Speaking to media following his speech, Peters said the size of Parliament needs to reduce because there was a referendum in 1999 where 80 per cent of the country wanted to reduce the overall number of MPs but it wasn't binding.
"The public should be asked again now whether they want the 120 or 100."
A binding referendum on the two matters would be held on the same day in the middle of the next election term.
Peters said both issues were "explosive" but in particular the Maori seats because "Maori progress economically and socially has been massively sidetracked, detoured and road blocked by the Waitangi industry".
"How could that possibly happen when we've got all these new members of Parliament coming from the Maori world?"
Peters said he wouldn't use "silly phrases" like "bottom lines" but he made it clear the referendum wasn't negotiable.
"My strategy is to tell everybody out there that you won't be talking to NZ First unless you want a referendum on both those issues at the mid-term mark of this election."
He said the roughly $27 million to hold the referenda would be money well spent - "far better spent than this wasted flag exercise".
National Party campaign manager Steven Joyce said Peters had so many bottom lines now "he must have a dedicated person to keep track on them".
"We won't worry too much about that until we see how the election goes."
"In terms of the Maori seats we've always said there will come a time one day when everyone agrees they're no longer needed but that day hasn't happened yet.

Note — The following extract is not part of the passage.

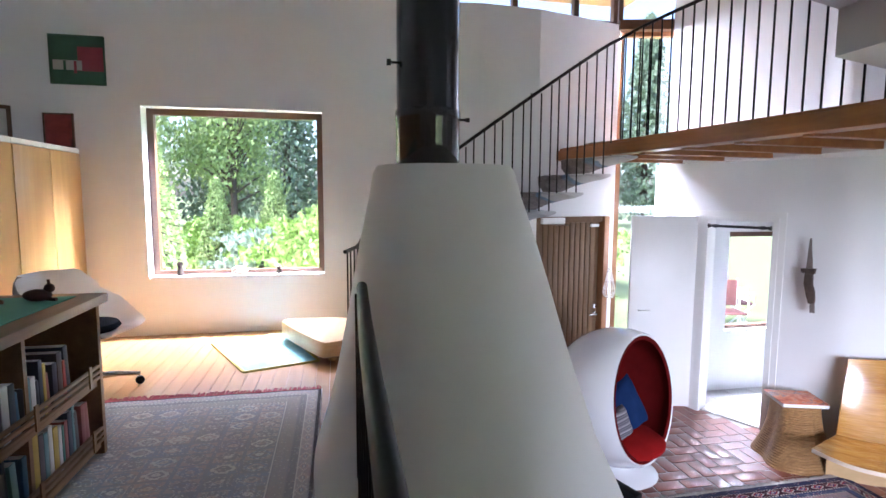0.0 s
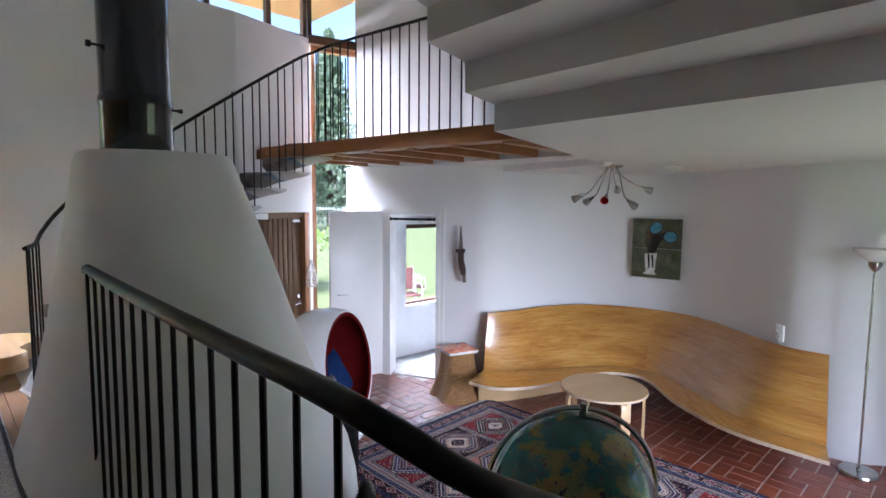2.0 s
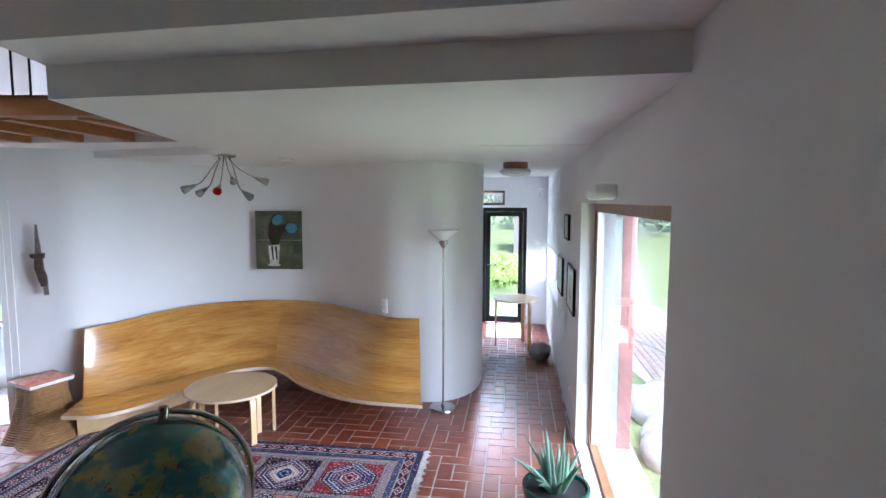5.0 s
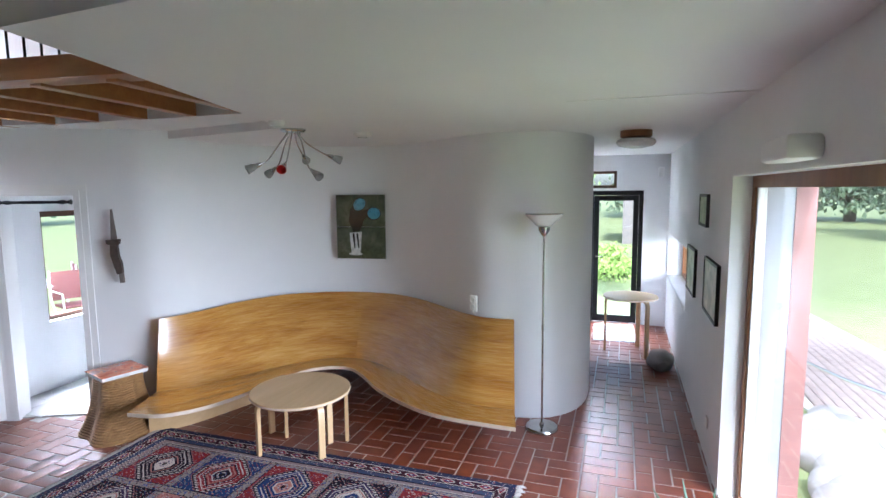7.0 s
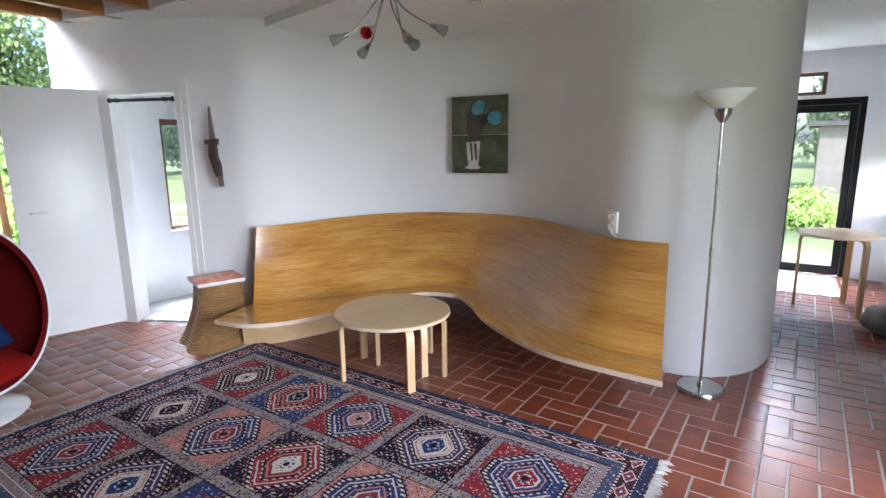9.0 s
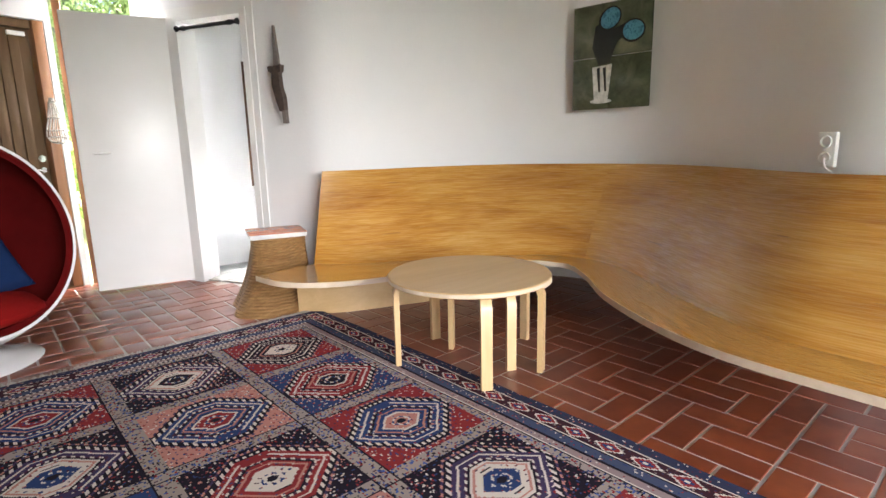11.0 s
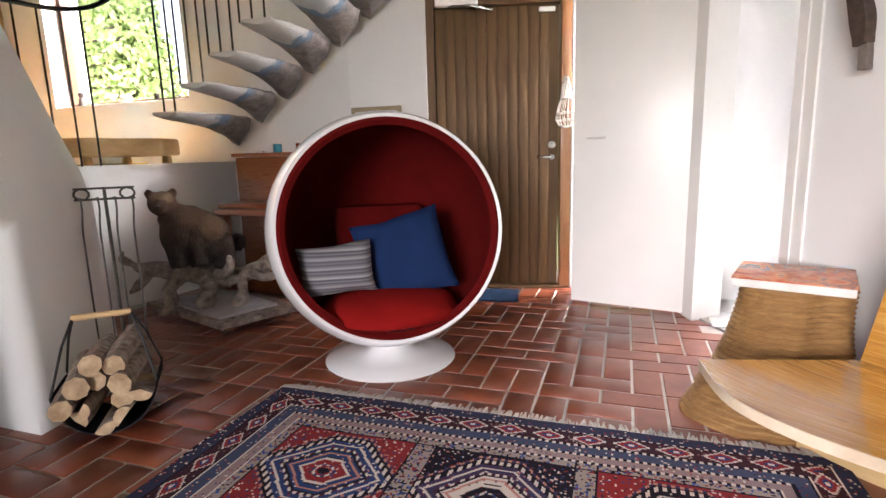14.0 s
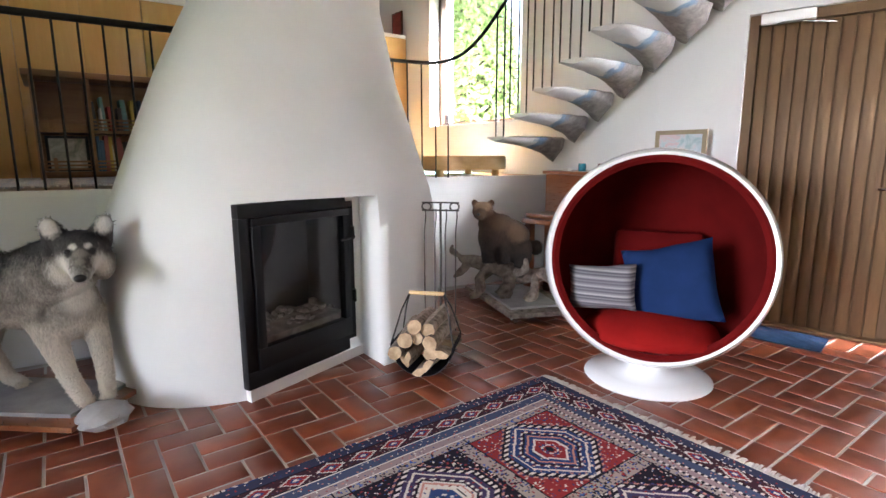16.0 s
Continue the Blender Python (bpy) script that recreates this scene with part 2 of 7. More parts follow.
BENCH_PLY = veneer("bench_veneer")
BENCH_EDGE = timber("plywood_edge", (0.74, 0.62, 0.48), (0.58, 0.45, 0.32), "x", 0.55)
CUPBOARD_WOOD = timber("cupboard_birch", (0.62, 0.36, 0.12), (0.50, 0.26, 0.07), "z", 0.4, 0.25, 5)
DOOR_WOOD = timber("door_teak", (0.155, 0.084, 0.032), (0.085, 0.042, 0.015), "z", 0.65, 0.0, 8, shift=13)
FRAME_WOOD = timber("frame_pine", (0.30, 0.13, 0.05), (0.19, 0.075, 0.028), "z", 0.45, 0.2, 8)
FRAME_DARK = timber("frame_dark", (0.12, 0.05, 0.022), (0.07, 0.028, 0.012), "x", 0.45, 0.1, 8)
BEAM_WOOD = timber("beam_pine", (0.36, 0.14, 0.038), (0.22, 0.075, 0.018), "y", 0.5, 0.1, 7)
FLOOR_WOOD = timber("floor_boards", (0.44, 0.24, 0.10), (0.30, 0.145, 0.055), "y", 0.32, 0.3, 6, shift=11)
DESK_WOOD = timber("desk_walnut", (0.30, 0.16, 0.07), (0.17, 0.08, 0.03), "y", 0.45, 0.1, 8)
PIANO_WOOD = timber("piano_mahogany", (0.24, 0.075, 0.022), (0.14, 0.038, 0.012), "x", 0.3, 0.4, 8)
STUMP_WOOD = timber("corrugated_oak", (0.40, 0.23, 0.09), (0.18, 0.085, 0.03), "x", 0.6, 0.0, 22, streak=0.8)
SLAB_WOOD = timber("pine_slab", (0.62, 0.42, 0.20), (0.42, 0.24, 0.09), "y", 0.4, 0.2, 5)
MORTAR = plain("mortar", (0.52, 0.50, 0.47), (0.40, 0.38, 0.35), 9.0, 0.85, relief=0.5, fine=200)
GRASS = plain("grass", (0.27, 0.31, 0.14), (0.18, 0.22, 0.085), 2.0, 0.9, relief=0.6, fine=40)
STONE = plain("granite", (0.36, 0.34, 0.33), (0.22, 0.21, 0.21), 7.0, 0.8, relief=0.5, fine=90)
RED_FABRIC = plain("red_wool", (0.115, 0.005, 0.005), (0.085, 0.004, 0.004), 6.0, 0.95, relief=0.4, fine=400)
BLUE_FABRIC = plain("blue_wool", (0.013, 0.032, 0.105), (0.009, 0.024, 0.08), 9.0, 0.95, relief=0.5, fine=350)
BLACK_FABRIC = plain("black_wool", (0.014, 0.015, 0.02), (0.02, 0.02, 0.026), 9.0, 0.95, relief=0.4, fine=350)
for cloth in (RED_FABRIC, BLUE_FABRIC, BLACK_FABRIC):
    cloth.node_tree.nodes["Principled BSDF"].inputs["Specular IOR Level"].default_value = 0.08
BARK = plain("birch_bark", (0.52, 0.44, 0.37), (0.11, 0.07, 0.05), 30.0, 0.85, relief=0.6, fine=70)
CUT_WOOD = plain("cut_wood", (0.56, 0.41, 0.26), (0.27, 0.17, 0.09), 26.0, 0.75, relief=0.3)
PANE = glass("window_glass")
FROSTED = plain("frosted_glass", (0.78, 0.80, 0.78), (0.70, 0.72, 0.70), 20, 0.25, relief=0.05, coat=0.3)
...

In terms of reducing the number of seats in Parliament, well, we could all look across Parliament and see people we'd rather see not there, but it's just not the most important issue for New Zealand at the moment," Joyce said.
Asked whether he would be constrained by the Government's current spending limits, Peters said you had to "take the plus and the minus".
"I might spend far less in some areas as well. For example, I'm not going to build any more prisons, no, I'll have them out there doing hard labour six times a week."
During his speech Peters told the crowd his party spent less than any other on getting the country's vote.
"It almost should be on our CV and resume for running the economy," he said.
Stability, or a lack of, was a popular theme in his speech with one-line zingers including, "this government reeks of instability from the very top all the way down to Todd Barclay" - a not so subtle dig at the National backbencher who has been forced to resign over a recording of a staff member in his office.
Peters' interview with media was interrupted several times by members of his youth wing yelling "Make New Zealand great again" but when asked if he thought his supporters using a Donald Trump slogan was helpful, Peters said he had never heard Trump say that.
He talked about a "great political upset coming" and signed off with a promise - "we will be, most definitely, the Government."